3.3. Follow-Up Live Reads

Bootstrap is one-shot only:
  • /bootstrap returns an ordered initialization payload once.
  • /bootstrap does not support live=sse or live=long-poll.
  • After applying the bootstrap response, clients MUST continue tailing through the ordinary stream read APIs using the returned Stream-Next-Offset.
  • Clients SHOULD prefer GET {stream_url}?offset=<offset>&live=sse and fall back to GET {stream_url}?offset=<offset>&live=long-poll when SSE is unavailable.

3.4. Compatibility

  • Regular GET {stream_url}?offset=... MUST NOT return snapshot bytes. Snapshots are only delivered through /bootstrap.
  • When a server returns 410 Gone for a read (because retention has advanced), clients SHOULD call /bootstrap to rebuild state, then continue tailing from the returned Stream-Next-Offset through the ordinary read APIs.
  • If a server has begun returning 410 Gone for a stream (i.e., earliest retained offset > -1), the server MUST ensure /bootstrap is available and can provide a snapshot covering that earliest retained offset.
  • Clients MUST parse /bootstrap as an ordered message sequence.
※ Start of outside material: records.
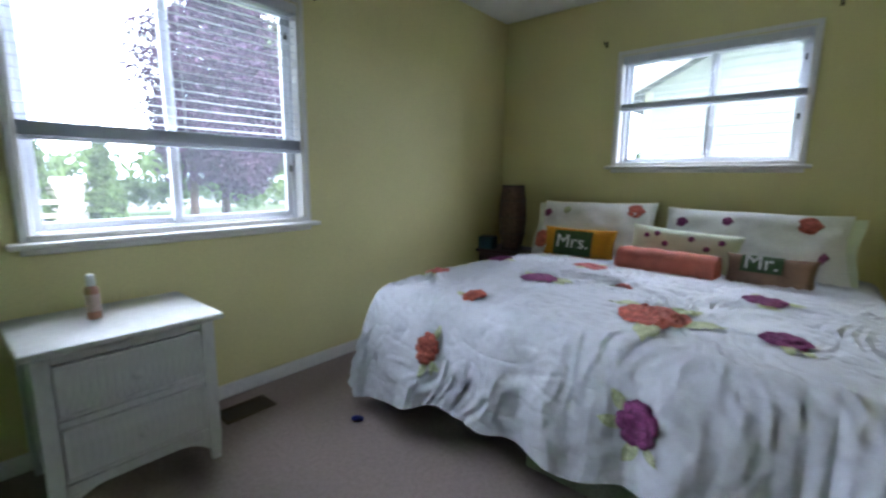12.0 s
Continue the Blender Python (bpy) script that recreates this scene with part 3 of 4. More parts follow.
# toilet, facing across the room
toi = thing("toilet", "white two-piece toilet with its lid down", "toilet", pose(-1.42, 1.90, 0))
toi.scale = (.93, 1, .95)
part("base", loft([ring((cx, 0, z), a, b, 32, p) for z, cx, a, b, p in ((0, .335, .238, .088, 4.5), (.02, .335, .238, .088, 4.5), (.035, .335, .232, .082, 4.5), (.15, .338, .226, .078, 4), (.195, .345, .222, .085, 3.4), (.225, .365, .212, .110, 2.8), (.26, .39, .203, .143, 2.4), (.30, .405, .203, .165, 2.2), (.35, .41, .212, .178, 2.1), (.395, .412, .215, .182, 2.1), (.405, .412, .205, .172, 2.1))]), M_PORC, toi)
for sd in (-1, 1):
    part("trapway", tube([(.15, sd * .058, .05), (.17, sd * .060, .15), (.25, sd * .064, .20), (.33, sd * .062, .16), (.36, sd * .052, .09)], [.030, .038, .042, .040, .024], 14), M_PORC, toi)
part("seat", loft([ring((.412, 0, z), a, b, 36, 2.2) for z, a, b in ((.405, .208, .176), (.409, .216, .184), (.423, .216, .184), (.427, .21, .178))]), M_PORC, toi)
part("lid", loft([ring((.41, 0, z), a, b, 36, 2.2) for z, a, b in ((.4345, .20, .168), (.4375, .219, .187), (.448, .217, .185), (.456, .185, .153), (.458, .12, .1))]), M_PORC, toi)
part("tank", loft([ring((.10, 0, z), a, b, 32, 7) for z, a, b in ((.36, .075, .20), (.38, .085, .225), (.55, .092, .245), (.735, .095, .252))]), M_PORC, toi)
part("tank_lid", loft([ring((.102, 0, z), a, b, 32, 7) for z, a, b in ((.735, .10, .258), (.740, .106, .265), (.765, .106, .265), (.777, .10, .258))]), M_PORC, toi)
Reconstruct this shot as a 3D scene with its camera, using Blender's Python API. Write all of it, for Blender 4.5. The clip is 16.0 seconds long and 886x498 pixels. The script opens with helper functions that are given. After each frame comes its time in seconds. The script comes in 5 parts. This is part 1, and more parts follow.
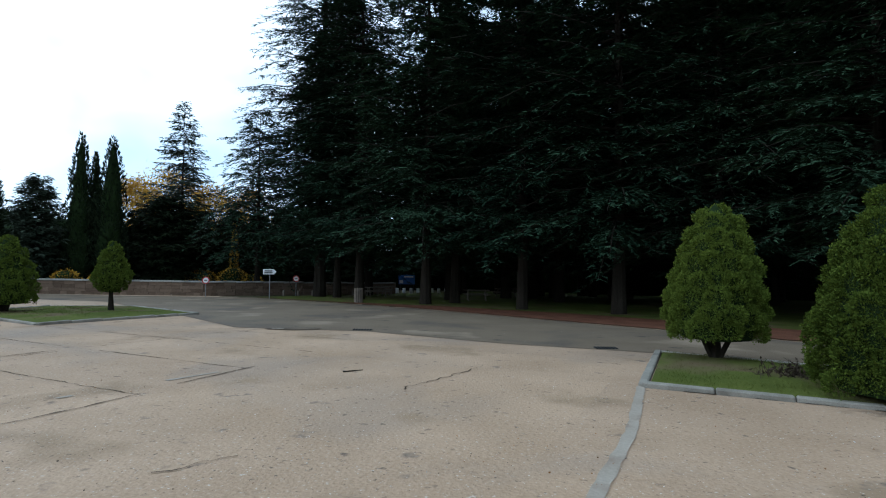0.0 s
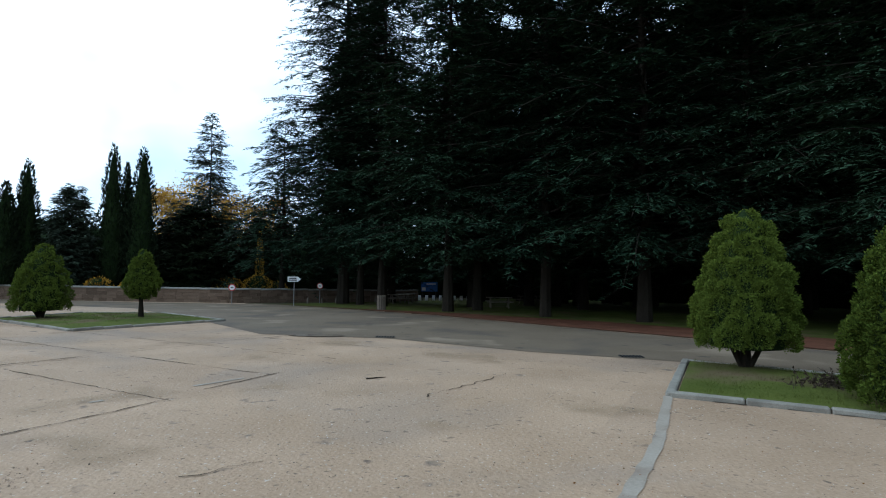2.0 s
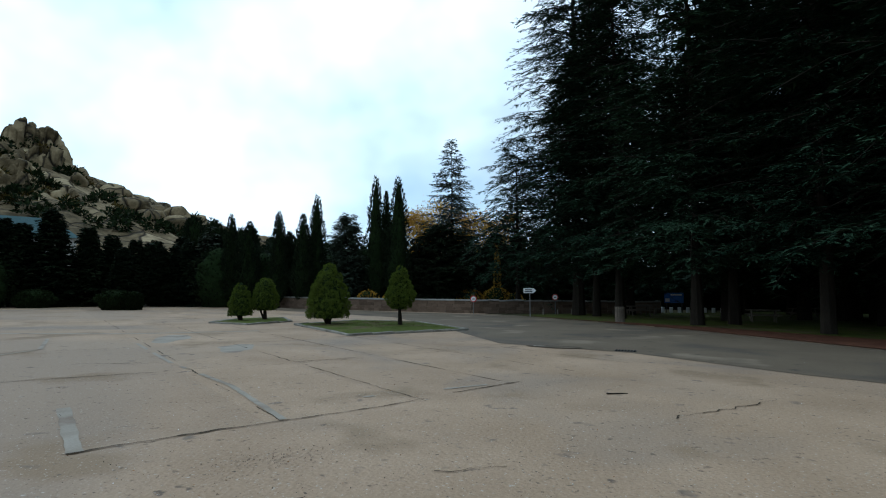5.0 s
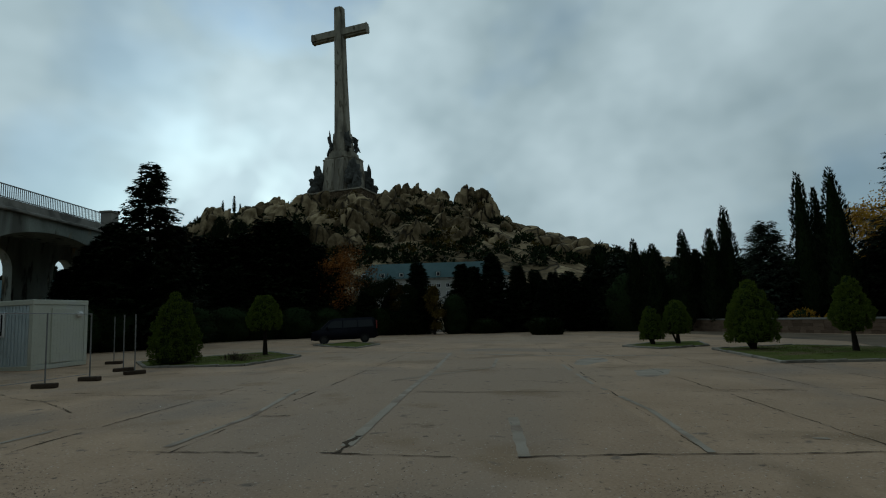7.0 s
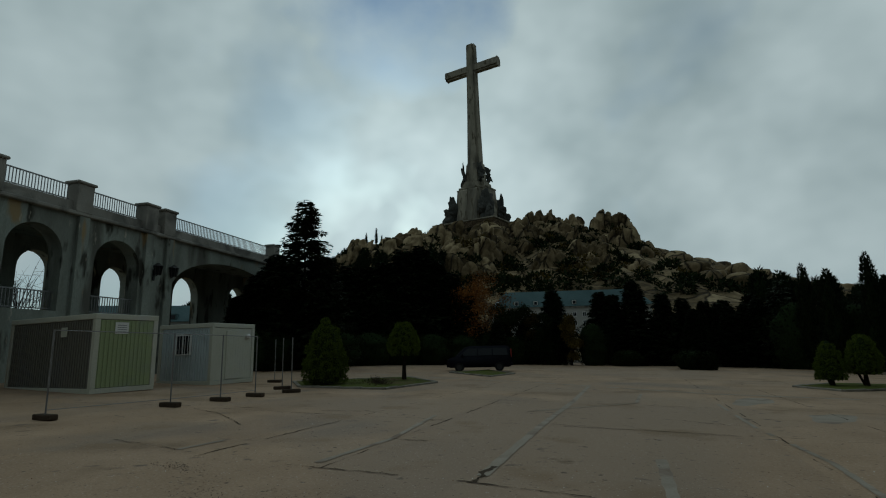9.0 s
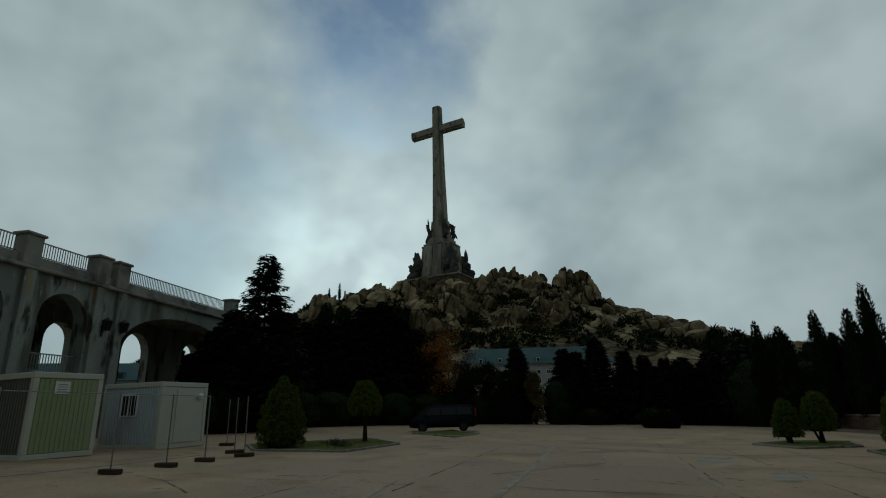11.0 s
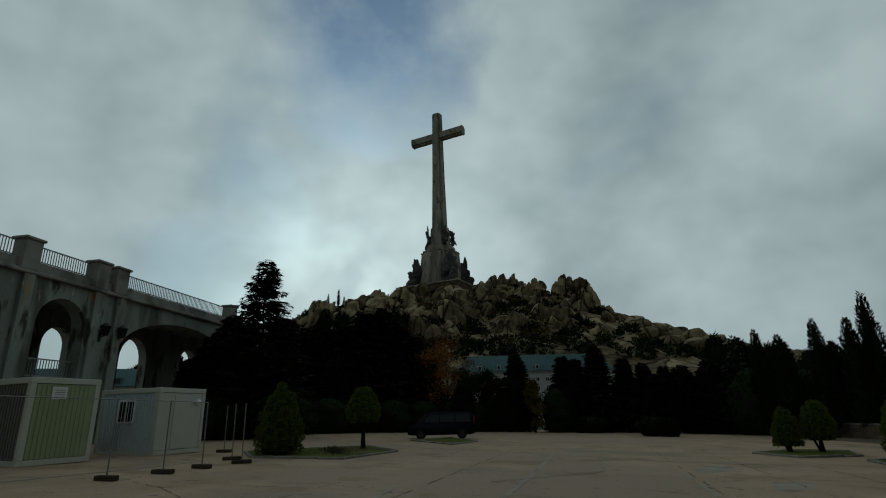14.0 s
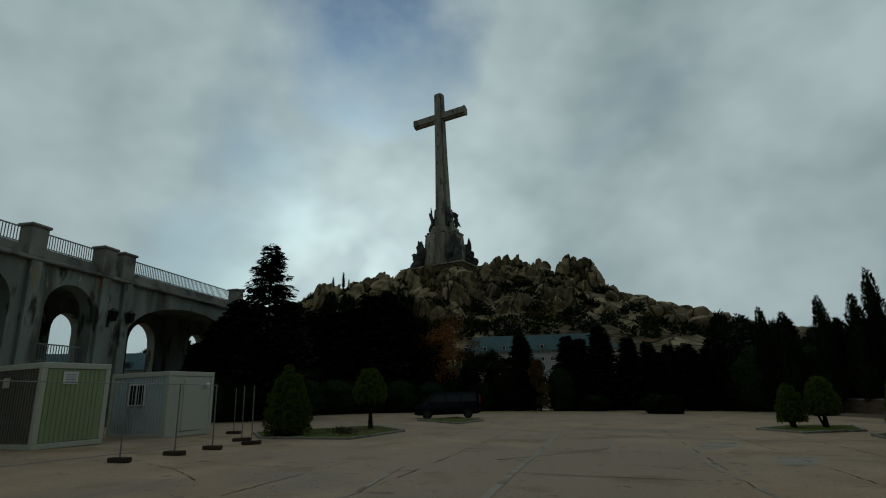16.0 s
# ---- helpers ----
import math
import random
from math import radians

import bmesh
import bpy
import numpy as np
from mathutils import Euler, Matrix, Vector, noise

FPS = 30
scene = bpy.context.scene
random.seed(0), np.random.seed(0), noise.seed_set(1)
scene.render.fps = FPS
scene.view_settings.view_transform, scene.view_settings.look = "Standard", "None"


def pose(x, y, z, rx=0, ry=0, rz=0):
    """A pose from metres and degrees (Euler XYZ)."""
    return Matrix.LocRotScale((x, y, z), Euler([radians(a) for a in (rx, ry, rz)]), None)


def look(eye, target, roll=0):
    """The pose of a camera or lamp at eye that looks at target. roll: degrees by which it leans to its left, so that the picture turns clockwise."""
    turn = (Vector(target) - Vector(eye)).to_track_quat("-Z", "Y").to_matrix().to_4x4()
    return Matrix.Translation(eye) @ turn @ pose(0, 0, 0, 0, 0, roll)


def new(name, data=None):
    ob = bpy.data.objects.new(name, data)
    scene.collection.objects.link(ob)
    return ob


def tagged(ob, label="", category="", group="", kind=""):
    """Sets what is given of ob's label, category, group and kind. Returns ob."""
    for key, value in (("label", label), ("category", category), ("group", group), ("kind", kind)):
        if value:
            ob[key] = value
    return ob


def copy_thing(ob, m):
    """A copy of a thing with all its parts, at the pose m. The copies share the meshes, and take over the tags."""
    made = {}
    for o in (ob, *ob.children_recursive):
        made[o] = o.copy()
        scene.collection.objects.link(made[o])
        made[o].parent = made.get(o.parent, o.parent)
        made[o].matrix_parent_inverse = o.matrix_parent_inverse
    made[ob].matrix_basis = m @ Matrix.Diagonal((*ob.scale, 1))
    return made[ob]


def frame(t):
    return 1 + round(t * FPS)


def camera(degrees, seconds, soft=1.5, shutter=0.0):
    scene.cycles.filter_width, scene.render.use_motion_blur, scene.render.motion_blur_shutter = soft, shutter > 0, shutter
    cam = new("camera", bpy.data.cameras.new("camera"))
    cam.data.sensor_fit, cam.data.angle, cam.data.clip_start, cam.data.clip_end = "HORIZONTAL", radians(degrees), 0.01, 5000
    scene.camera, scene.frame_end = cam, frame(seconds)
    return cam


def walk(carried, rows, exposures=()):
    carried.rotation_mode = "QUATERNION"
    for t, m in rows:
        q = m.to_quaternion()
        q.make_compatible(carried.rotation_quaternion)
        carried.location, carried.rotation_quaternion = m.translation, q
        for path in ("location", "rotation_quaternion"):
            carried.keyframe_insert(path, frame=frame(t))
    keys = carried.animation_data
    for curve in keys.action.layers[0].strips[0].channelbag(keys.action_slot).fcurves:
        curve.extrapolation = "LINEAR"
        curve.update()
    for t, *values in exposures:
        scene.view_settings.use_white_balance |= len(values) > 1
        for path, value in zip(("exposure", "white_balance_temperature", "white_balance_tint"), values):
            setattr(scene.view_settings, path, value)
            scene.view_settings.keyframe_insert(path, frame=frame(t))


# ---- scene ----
cam = camera(79.7, 16.0, soft=1.1)
PATH = [
    (0.0, pose(0, 0, 1.65, 91.56, -0.75, -9.48)),
    (0.5, pose(0, 0, 1.65, 91.69, -0.78, -8.69)),
    (1.0, pose(0, 0, 1.65, 91.78, -0.81, -8.06)),
    (1.5, pose(0, 0, 1.65, 92.17, -0.79, -7.45)),
    (2.0, pose(0, 0, 1.65, 92.31, -0.68, -7.06)),
    (2.5, pose(0, 0, 1.65, 92.40, -0.37, -6.79)),
    (3.0, pose(0, 0, 1.65, 92.35, -0.24, -6.55)),
    (3.2, pose(0, 0, 1.65, 92.30, -0.22, -6.38)),
    (5.3, pose(0, 0, 1.65, 94.25, 0.90, 25.07)),
    (5.5, pose(0, 0, 1.65, 94.82, 1.43, 30.29)),
    (6.0, pose(0, 0, 1.65, 96.21, 2.09, 42.43)),
    (6.5, pose(0, 0, 1.65, 96.80, 2.58, 52.21)),
    (7.0, pose(0, 0, 1.65, 97.11, 2.80, 59.77)),
    (7.5, pose(0, 0, 1.65, 97.36, 3.32, 65.05)),
    (8.0, pose(0, 0, 1.65, 97.37, 2.35, 68.98)),
    (8.5, pose(0, 0, 1.65, 98.03, 2.00, 72.96)),
    (9.0, pose(0, 0, 1.65, 100.64, 1.34, 74.03)),
    (9.5, pose(0, 0, 1.65, 103.18, 0.85, 72.99)),
    (10.0, pose(0, 0, 1.65, 104.78, 1.11, 71.70)),
    (12.5, pose(0, 0, 1.65, 107.61, 1.66, 69.76)),
    (13.0, pose(0, 0, 1.65, 107.69, 1.47, 70.12)),
    (13.5, pose(0, 0, 1.65, 107.46, 1.40, 70.28)),
    (14.0, pose(0, 0, 1.65, 107.28, 1.45, 70.04)),
    (14.5, pose(0, 0, 1.65, 106.57, 1.72, 70.61)),
    (15.0, pose(0, 0, 1.65, 105.95, 2.04, 71.48)),
    (15.5, pose(0, 0, 1.65, 105.48, 2.06, 71.96)),
    (16.0, pose(0, 0, 1.65, 105.32, 2.05, 70.66)),
]
EXPOSURES = [(0.0, 0.95, 5700, 12), (3.2, 0.95, 5700, 12), (5.3, 0.2, 5750, 8), (6.0, -0.5, 6050, 5), (7.0, -0.94, 6250, 3), (9.0, -1.12, 6600, 3), (12.5, -1.24, 6600, 2), (16.0, -1.18, 6600, 2)]
walk(cam, PATH, EXPOSURES)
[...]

Message boundaries come from MIME parts.

4. Ordinary SSE Compatibility

Ordinary SSE behavior, including binary stream handling, is defined by docs/specs/durable-stream.md.
  • For binary streams, ordinary event: data payloads are raw base64 text and the response MUST include stream-sse-data-encoding: base64.
  • Extension endpoints MUST NOT redefine the payload shape of ordinary binary SSE event: data frames unless they document an explicit endpoint-local contract.

5. URL Encoding

snapshot_offset values originate from Stream-Next-Offset and MAY contain characters requiring URL encoding. Clients and servers MUST apply standard URL encoding/decoding when using offset values in path segments.